Se le squadre di serie A giocassero con le maglie delle loro origini, oggi non le riconosceremmo. Ecco come sono cambiati i colori del calcio e perché.

JUVENTUS
Addio biancheria

Vale anche per chi non è appassionato di calcio: dici Juventus e pensi subito alle strisce bianco-nere. Eppure la divisa originale (1897), era ben diversa. Le prime casacche erano rosa, perché per realizzarle fu impiegato il tessuto rimasto nel magazzino del padre di uno dei fondatori della squadra, che commerciava biancheria femminile. E forse per dare un tono più “maschile” al tutto, fu aggiunto un cravattino nero.
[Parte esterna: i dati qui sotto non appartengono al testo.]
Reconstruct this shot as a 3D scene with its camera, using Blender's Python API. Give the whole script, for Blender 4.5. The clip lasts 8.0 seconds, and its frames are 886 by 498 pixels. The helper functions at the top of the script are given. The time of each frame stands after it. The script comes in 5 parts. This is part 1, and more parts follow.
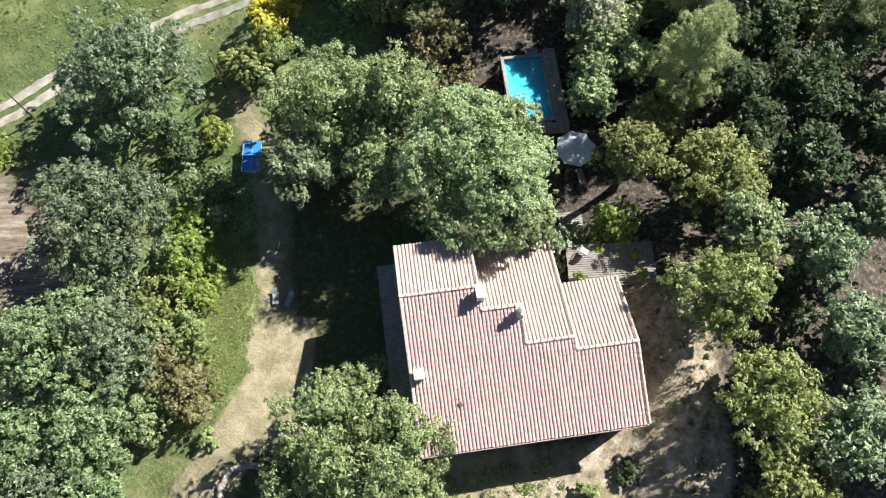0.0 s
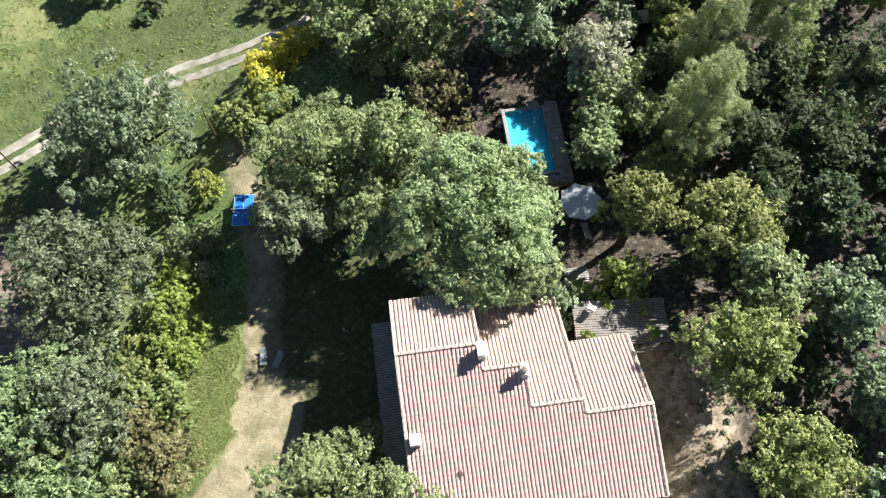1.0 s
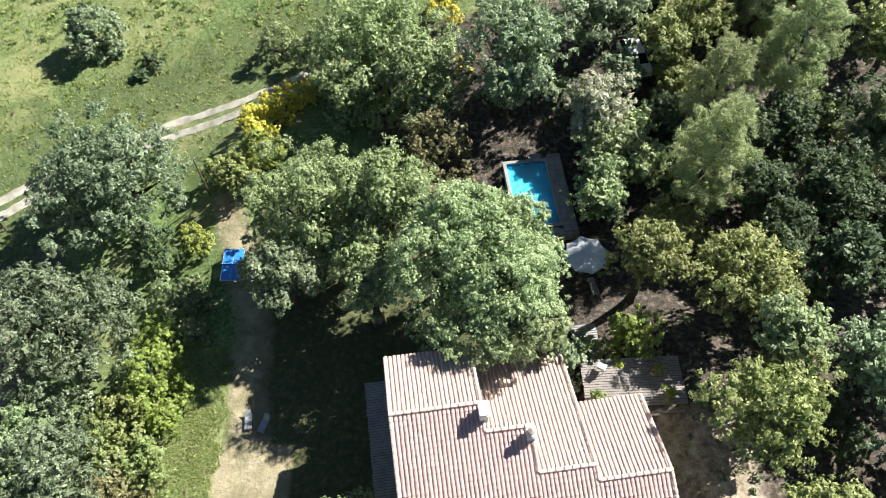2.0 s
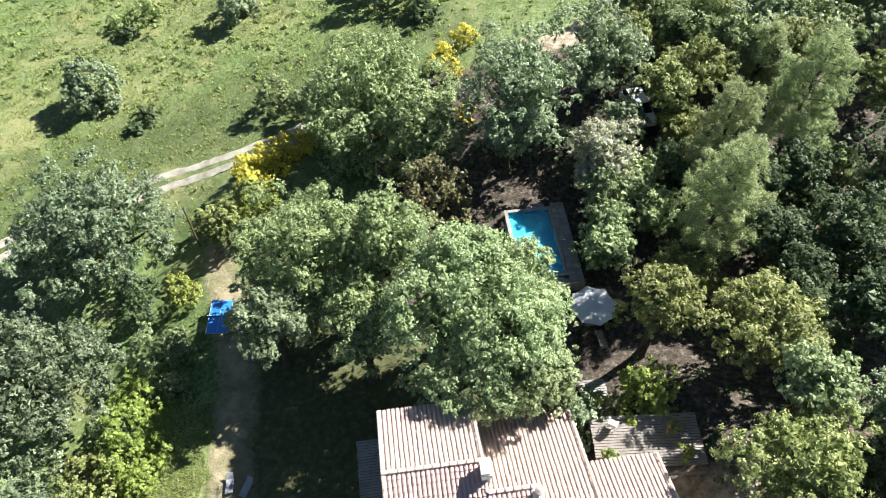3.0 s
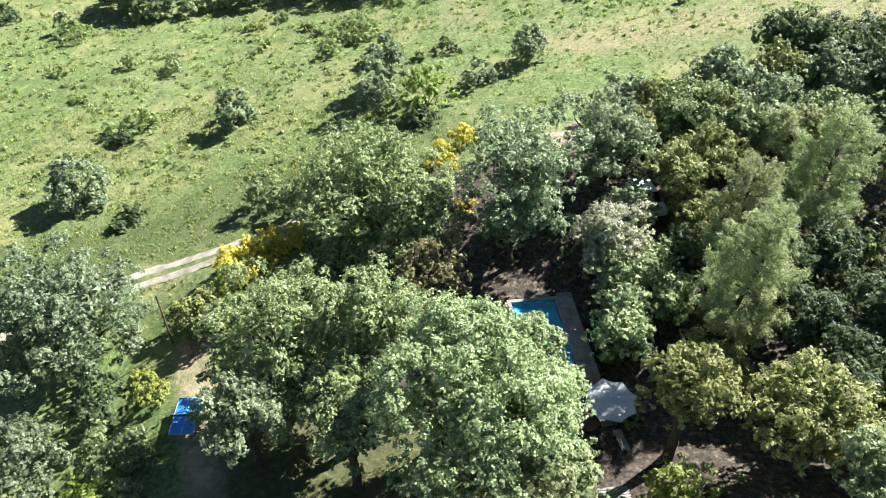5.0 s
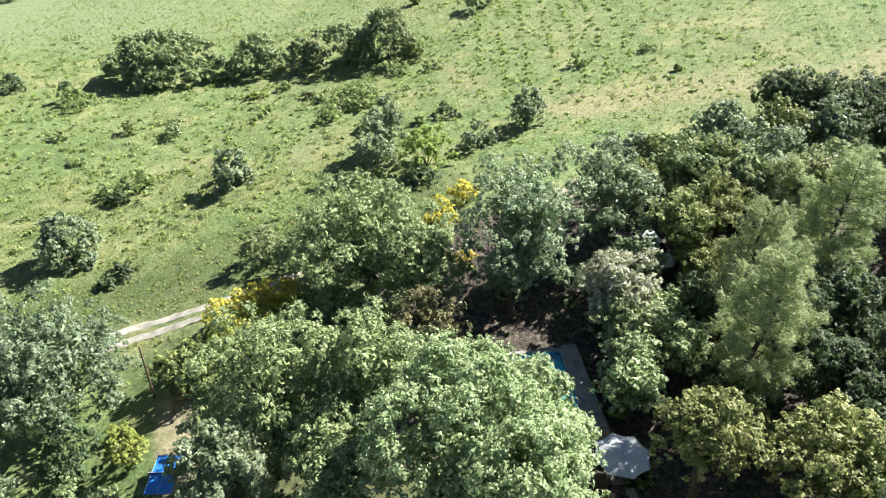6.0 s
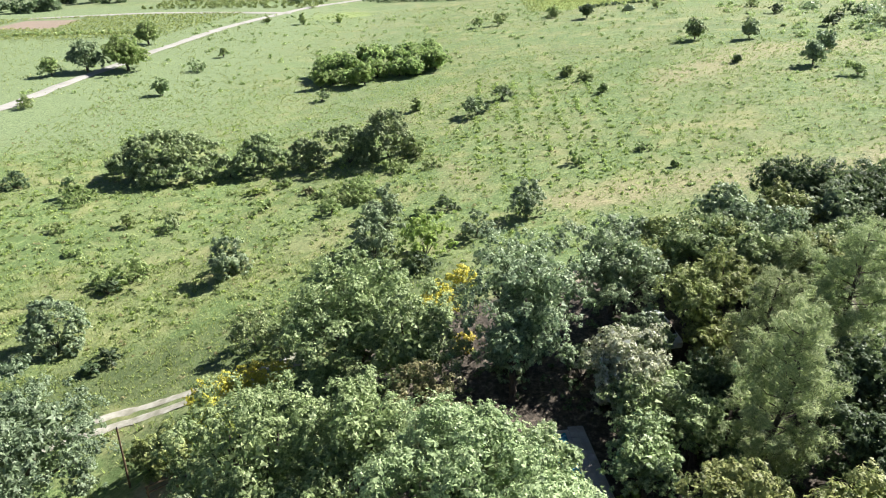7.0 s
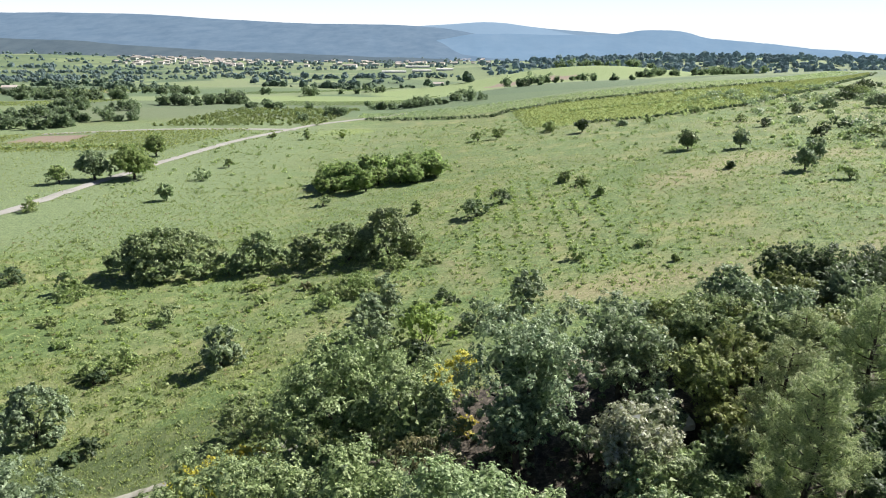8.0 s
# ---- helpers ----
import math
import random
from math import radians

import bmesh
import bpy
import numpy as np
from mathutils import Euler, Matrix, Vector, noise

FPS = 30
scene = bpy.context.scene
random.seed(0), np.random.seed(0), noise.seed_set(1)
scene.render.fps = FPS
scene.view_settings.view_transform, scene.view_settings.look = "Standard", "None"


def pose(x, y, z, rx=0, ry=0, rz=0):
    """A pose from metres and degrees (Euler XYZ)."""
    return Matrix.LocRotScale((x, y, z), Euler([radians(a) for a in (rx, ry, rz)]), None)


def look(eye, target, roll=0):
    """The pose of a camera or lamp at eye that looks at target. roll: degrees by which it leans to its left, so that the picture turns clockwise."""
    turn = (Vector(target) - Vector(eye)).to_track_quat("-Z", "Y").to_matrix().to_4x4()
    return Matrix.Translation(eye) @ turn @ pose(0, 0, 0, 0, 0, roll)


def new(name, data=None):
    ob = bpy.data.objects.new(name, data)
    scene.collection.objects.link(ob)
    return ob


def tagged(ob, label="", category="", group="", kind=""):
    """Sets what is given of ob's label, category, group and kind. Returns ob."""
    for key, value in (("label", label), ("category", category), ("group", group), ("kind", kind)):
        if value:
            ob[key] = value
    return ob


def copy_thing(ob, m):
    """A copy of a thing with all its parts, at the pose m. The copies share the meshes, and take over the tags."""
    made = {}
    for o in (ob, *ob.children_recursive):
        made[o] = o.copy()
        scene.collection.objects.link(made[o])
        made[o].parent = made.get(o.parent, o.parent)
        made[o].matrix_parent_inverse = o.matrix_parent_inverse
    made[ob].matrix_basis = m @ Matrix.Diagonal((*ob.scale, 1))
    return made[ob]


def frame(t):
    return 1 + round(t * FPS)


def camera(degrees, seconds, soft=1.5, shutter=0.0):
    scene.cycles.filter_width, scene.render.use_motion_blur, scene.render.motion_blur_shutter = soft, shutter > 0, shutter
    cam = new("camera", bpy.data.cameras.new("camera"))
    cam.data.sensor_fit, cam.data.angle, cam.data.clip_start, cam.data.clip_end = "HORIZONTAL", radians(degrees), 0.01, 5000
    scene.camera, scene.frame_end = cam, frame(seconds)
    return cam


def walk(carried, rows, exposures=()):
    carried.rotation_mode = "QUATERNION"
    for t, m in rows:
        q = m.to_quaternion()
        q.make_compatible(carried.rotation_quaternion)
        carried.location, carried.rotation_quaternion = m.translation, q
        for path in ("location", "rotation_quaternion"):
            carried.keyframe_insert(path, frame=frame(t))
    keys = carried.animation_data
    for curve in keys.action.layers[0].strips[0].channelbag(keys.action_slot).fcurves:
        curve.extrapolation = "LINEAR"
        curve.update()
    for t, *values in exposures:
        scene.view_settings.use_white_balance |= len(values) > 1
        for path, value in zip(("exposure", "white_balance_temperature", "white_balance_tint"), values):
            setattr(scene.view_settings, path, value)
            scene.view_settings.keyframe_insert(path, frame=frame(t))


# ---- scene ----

Nel 1903, per rinnovare il look, si chiese aiuto a un socio inglese del club, residente a Nottingham: questi inviò una partita di maglie della locale squadra del Notts County e da allora le due squadre hanno divise uguali.

ROMA
Becco d’oca e sangue di bue

La Roma nacque nel 1927 dalla fusione di tre squadre all’epoca già attive nella Capitale: Alba, Fortitudo e Roman Football Club. Proprio i colori di quest’ultima, tratti dallo stemma municipale, furono mantenuti per le divise della nuova squadra. Da allora, la maglia restò pressoché invariata (con l’eccezione di un modello usato negli anni Ottanta, che aveva stravaganti fasce giallo-arancione sulle spalle) e solo la “definizione” dei colori, dopo la caduta del fascismo, fu riveduta: il rosso porpora e il giallo oro, che evocano i fasti di Roma imperiale, cedettero il passo ai più bonari “giallo becco d’oca” e “rosso sangue di bue”.

PALERMO
Il dolce e l’amaro

Al momento del battesimo, nel 1900, i colori della squadra siciliana erano il rosso e il blu della bandiera britannica, probabilmente su indicazione dei mercanti inglesi che frequentavano il porto della città in quegli anni. Nel 1907 i dirigenti decisero di cambiarli per distinguersi dai tanti club che all’epoca usavano una divisa simile. Ma anche per un altro motivo: visti i risultati altalenanti della squadra, Vincenzo Florio, “animatore” del club e produttore di vini, propose di trasformare il rosso in rosa, come “il liquore dolce usato per brindare alle vittorie”. E il blu in nero, come l’amaro che avrebbero bevuto “per digerire le sconfitte”.